_Exercise details_.
Count how many lines of the material hold "this". Respond with that number alone.

_Dataset rows_.
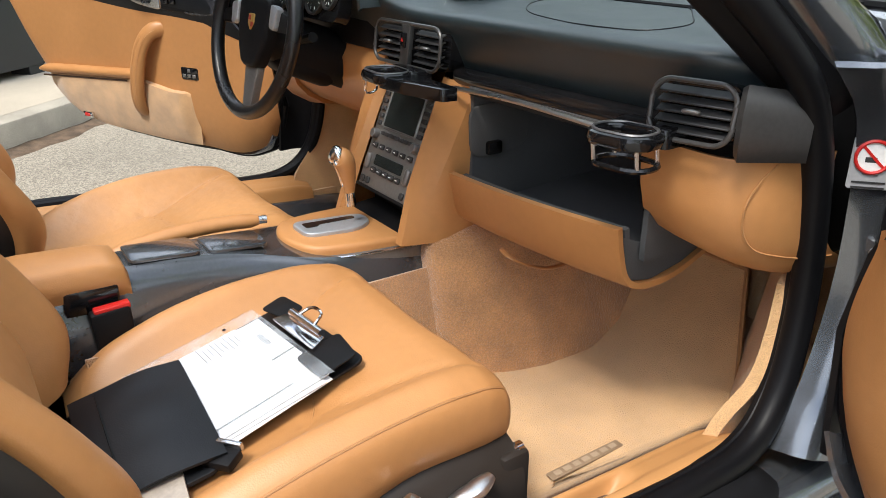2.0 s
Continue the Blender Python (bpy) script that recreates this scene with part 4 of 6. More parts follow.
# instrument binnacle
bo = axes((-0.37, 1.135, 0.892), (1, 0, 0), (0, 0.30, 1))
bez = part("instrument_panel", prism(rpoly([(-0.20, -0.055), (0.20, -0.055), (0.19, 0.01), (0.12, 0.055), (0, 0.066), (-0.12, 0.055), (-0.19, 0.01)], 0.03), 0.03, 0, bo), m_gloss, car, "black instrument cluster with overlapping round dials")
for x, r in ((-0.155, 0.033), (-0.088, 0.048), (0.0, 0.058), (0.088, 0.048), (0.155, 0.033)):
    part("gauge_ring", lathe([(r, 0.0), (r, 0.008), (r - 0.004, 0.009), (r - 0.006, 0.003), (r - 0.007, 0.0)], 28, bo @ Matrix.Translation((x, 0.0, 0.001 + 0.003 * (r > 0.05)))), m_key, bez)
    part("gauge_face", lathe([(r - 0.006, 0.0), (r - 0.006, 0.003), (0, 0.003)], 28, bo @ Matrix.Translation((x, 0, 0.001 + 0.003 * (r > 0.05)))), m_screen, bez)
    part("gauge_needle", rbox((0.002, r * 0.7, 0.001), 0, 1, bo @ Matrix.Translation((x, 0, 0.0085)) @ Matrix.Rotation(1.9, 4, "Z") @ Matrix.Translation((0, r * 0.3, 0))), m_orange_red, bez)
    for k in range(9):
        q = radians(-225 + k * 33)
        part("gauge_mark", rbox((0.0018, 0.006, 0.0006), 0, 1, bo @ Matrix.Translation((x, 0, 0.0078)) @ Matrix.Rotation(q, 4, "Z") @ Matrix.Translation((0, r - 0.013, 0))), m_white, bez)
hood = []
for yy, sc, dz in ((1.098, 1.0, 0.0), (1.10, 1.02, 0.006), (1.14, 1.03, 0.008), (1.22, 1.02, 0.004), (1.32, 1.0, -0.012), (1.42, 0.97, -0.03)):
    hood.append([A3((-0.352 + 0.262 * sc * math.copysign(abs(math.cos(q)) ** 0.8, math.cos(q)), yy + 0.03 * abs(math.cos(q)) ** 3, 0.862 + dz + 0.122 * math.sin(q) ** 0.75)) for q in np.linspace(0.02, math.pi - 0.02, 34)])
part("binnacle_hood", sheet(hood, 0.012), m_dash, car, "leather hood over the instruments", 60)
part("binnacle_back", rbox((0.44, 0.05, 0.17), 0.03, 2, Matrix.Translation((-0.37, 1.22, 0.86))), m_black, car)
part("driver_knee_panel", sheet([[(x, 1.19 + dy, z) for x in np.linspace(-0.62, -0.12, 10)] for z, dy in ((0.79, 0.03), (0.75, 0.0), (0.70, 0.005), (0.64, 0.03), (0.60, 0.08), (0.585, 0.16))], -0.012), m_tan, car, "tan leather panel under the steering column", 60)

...

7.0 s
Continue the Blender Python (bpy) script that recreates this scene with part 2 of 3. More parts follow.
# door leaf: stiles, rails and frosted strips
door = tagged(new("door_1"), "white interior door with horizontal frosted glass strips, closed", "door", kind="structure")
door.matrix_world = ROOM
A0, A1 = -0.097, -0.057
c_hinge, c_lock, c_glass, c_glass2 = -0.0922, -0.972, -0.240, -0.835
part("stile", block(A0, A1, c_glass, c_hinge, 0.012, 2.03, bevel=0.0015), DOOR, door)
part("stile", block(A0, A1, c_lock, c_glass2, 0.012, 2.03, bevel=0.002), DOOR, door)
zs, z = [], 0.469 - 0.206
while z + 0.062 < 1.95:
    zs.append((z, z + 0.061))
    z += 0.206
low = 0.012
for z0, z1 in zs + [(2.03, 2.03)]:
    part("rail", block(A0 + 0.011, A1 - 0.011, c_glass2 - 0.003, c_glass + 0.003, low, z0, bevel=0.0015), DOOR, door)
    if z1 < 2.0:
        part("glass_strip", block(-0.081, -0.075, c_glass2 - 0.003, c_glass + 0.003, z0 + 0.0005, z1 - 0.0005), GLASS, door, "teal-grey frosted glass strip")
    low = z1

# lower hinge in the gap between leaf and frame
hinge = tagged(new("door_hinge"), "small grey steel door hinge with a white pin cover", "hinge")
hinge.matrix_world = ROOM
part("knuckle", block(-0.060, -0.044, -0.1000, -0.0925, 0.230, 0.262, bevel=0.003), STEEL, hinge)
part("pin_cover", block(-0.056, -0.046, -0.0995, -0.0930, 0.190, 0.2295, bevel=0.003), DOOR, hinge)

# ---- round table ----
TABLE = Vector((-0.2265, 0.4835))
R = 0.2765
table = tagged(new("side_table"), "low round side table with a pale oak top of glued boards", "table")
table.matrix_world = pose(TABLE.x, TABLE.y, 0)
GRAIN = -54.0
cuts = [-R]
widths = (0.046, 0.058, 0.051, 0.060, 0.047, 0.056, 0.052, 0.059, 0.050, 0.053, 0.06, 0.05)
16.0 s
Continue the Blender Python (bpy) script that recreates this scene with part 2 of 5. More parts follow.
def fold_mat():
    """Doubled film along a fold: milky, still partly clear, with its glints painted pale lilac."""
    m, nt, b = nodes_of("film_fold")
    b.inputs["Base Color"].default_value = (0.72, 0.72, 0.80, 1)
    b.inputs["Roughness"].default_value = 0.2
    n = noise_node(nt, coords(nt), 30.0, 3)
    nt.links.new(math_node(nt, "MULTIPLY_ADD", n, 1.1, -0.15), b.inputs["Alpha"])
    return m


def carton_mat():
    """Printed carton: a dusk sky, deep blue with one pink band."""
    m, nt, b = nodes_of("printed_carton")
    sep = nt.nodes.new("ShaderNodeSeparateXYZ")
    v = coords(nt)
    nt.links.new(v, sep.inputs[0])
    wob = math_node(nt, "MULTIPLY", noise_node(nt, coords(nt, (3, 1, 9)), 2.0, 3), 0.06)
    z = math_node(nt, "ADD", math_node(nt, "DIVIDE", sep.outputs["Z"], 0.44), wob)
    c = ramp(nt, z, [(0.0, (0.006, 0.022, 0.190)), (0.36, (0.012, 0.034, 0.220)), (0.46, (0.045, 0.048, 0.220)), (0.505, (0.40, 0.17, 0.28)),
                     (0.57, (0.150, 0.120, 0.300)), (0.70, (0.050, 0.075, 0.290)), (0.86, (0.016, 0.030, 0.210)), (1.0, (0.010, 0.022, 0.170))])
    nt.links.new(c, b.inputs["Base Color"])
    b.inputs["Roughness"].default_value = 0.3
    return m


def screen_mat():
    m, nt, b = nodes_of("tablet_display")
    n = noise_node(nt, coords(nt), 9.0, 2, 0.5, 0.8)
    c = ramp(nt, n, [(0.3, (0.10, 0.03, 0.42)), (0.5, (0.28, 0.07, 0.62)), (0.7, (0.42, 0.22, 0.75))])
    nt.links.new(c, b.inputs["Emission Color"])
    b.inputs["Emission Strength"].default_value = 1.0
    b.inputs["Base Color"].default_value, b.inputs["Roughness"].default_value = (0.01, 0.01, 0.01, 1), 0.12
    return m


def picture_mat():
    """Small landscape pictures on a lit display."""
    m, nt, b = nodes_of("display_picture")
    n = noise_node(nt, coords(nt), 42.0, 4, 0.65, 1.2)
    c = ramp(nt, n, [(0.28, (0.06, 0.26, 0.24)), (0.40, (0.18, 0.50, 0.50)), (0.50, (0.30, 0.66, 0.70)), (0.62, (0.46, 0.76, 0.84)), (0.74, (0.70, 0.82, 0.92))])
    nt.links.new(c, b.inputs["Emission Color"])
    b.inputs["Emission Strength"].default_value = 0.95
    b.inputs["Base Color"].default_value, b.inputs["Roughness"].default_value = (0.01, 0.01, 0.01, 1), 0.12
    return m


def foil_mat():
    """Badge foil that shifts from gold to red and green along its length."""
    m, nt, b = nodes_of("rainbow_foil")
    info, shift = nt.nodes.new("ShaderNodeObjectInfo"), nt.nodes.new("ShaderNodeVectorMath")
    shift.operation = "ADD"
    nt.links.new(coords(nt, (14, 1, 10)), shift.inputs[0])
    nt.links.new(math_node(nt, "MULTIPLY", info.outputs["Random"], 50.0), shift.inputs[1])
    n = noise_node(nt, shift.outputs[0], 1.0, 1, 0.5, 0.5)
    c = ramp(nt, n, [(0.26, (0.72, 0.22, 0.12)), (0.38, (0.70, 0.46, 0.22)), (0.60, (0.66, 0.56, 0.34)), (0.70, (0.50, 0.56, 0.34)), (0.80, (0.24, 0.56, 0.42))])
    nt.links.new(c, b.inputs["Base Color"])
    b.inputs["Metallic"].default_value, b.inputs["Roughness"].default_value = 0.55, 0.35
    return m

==

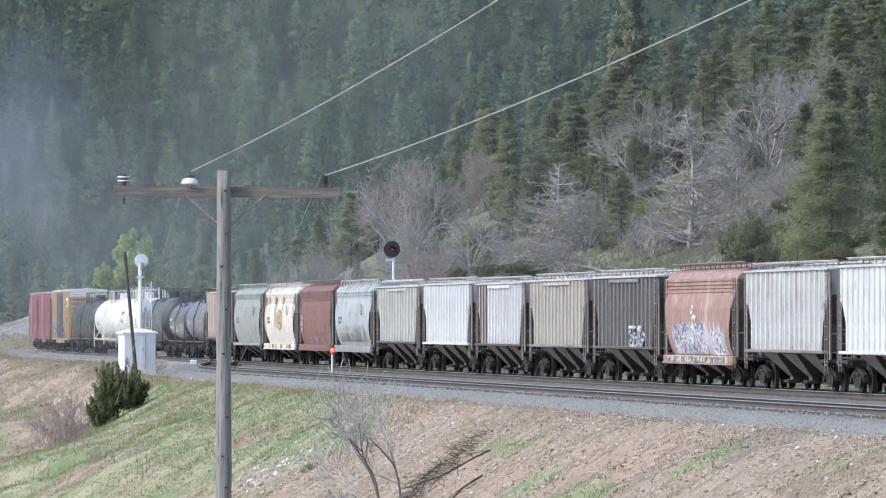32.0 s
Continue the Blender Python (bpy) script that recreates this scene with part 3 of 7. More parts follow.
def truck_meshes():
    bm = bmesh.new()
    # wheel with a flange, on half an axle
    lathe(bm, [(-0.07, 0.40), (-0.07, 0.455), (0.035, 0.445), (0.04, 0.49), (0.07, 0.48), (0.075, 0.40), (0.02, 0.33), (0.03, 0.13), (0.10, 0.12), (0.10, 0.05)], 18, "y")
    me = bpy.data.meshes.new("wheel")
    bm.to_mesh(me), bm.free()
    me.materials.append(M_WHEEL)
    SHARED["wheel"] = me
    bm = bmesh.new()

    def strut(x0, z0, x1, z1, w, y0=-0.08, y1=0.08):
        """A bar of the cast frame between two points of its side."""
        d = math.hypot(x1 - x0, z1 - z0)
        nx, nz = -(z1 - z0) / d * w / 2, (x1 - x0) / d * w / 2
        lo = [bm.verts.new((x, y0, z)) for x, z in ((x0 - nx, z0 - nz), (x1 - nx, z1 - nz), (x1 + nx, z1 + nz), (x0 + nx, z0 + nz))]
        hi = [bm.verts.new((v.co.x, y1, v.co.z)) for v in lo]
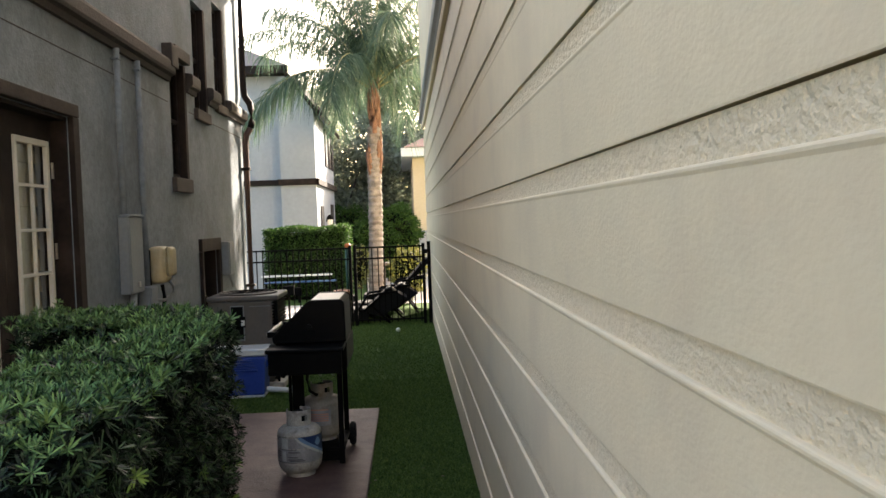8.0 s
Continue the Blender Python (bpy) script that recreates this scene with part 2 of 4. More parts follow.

_In response_.
5